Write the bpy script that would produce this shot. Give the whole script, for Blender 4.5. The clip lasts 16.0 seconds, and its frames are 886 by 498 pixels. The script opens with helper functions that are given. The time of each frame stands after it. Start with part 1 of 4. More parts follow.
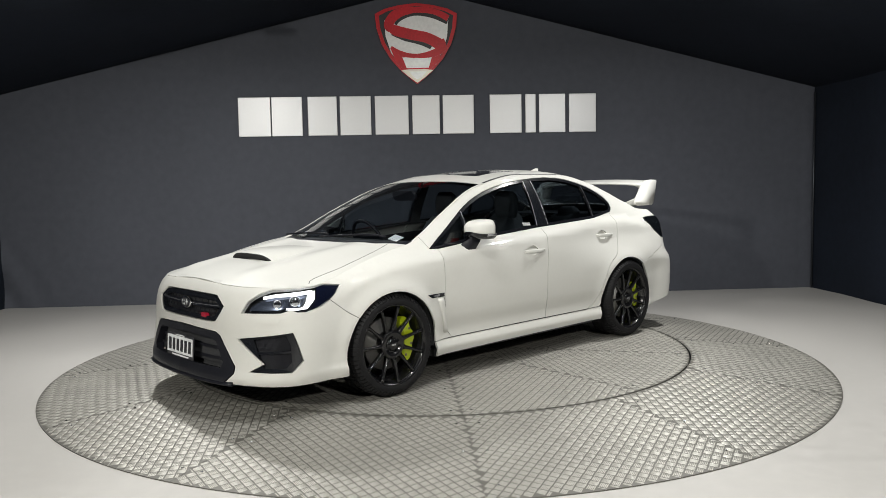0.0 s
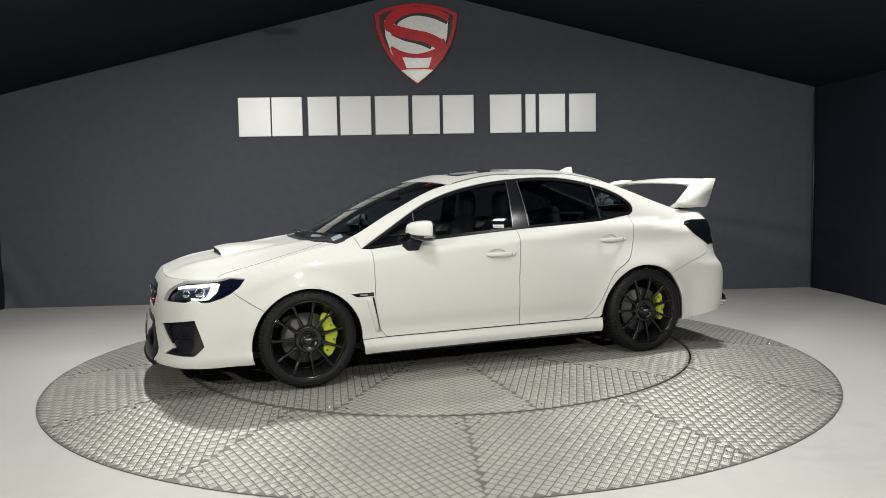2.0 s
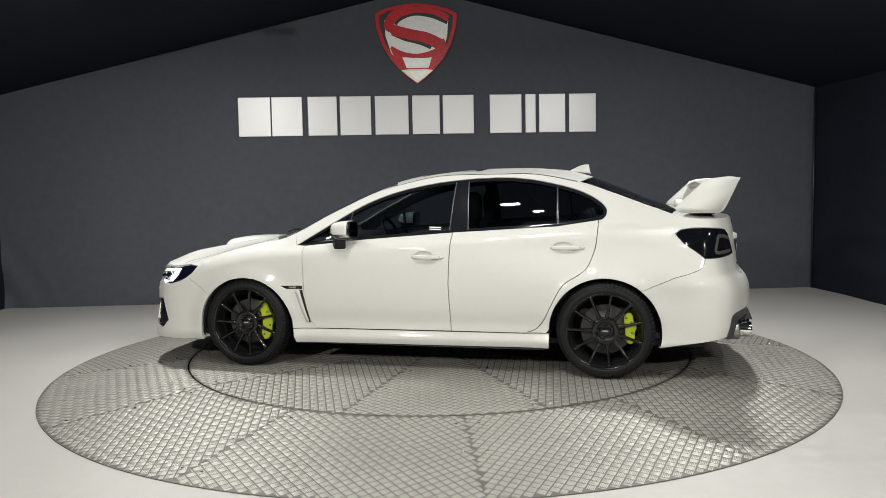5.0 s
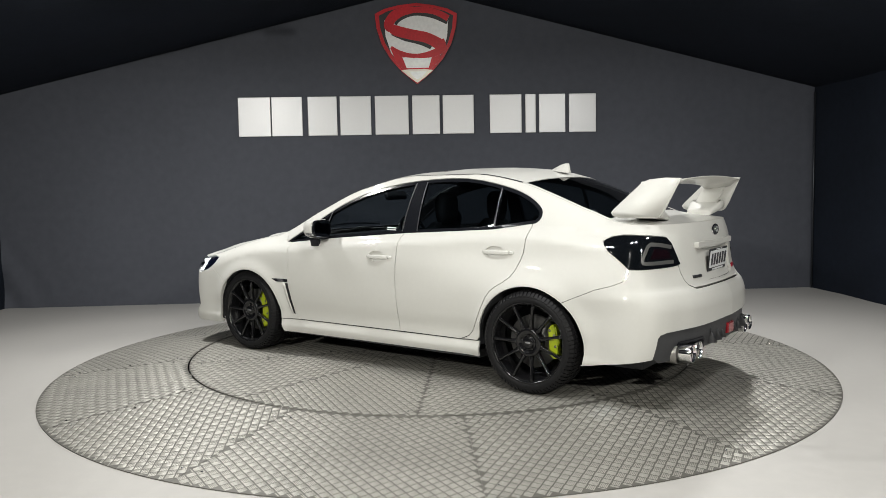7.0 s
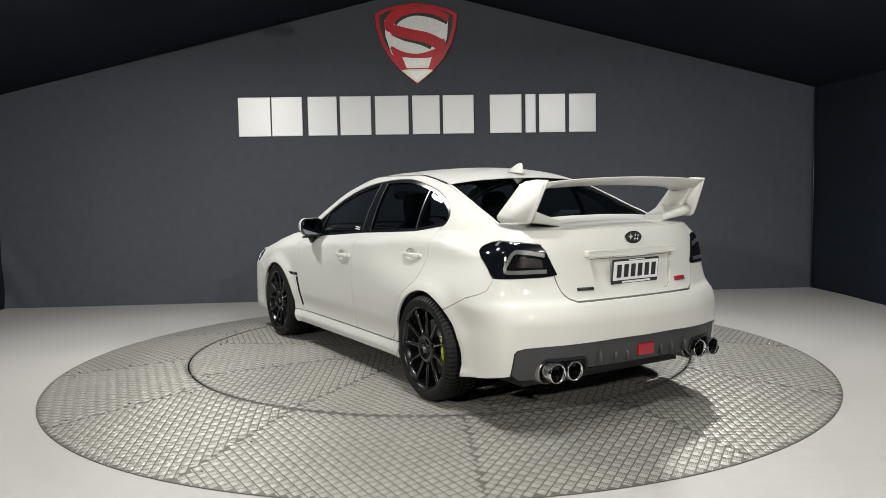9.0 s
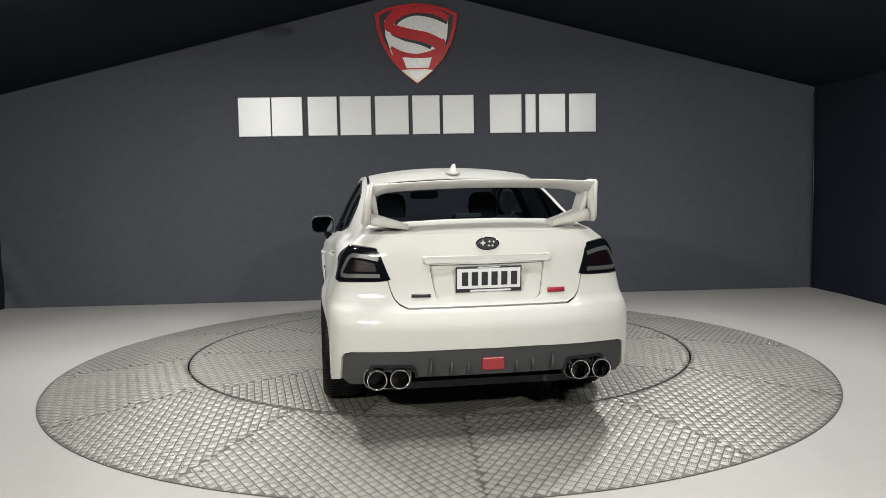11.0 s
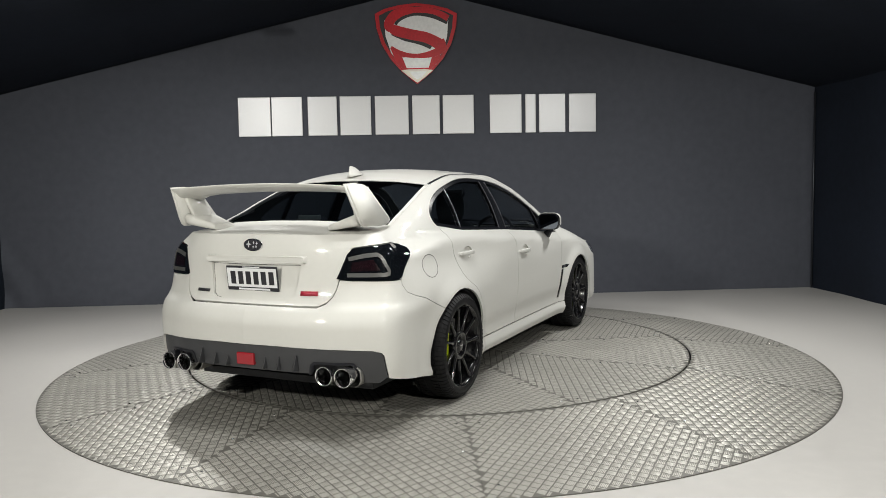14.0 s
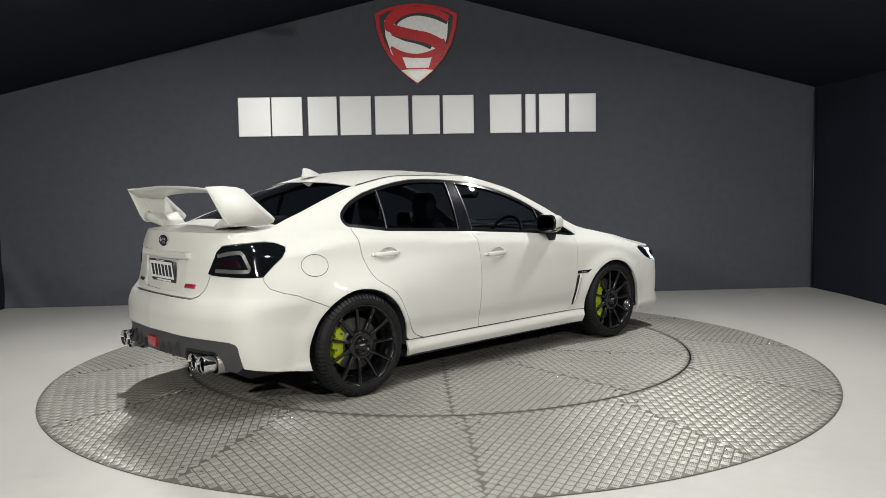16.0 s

════════════════

Could you repeat all of the material exactly? Pictures should not be copied.

Write the bpy script that would produce this shot. Give the whole script, for Blender 4.5. The clip lasts 16.0 seconds, and its frames are 886 by 498 pixels. The script opens with helper functions that are given. The time of each frame stands after it. Start with part 1 of 4. More parts follow.
0.0 s
2.0 s
5.0 s
7.0 s
9.0 s
11.0 s
14.0 s
16.0 s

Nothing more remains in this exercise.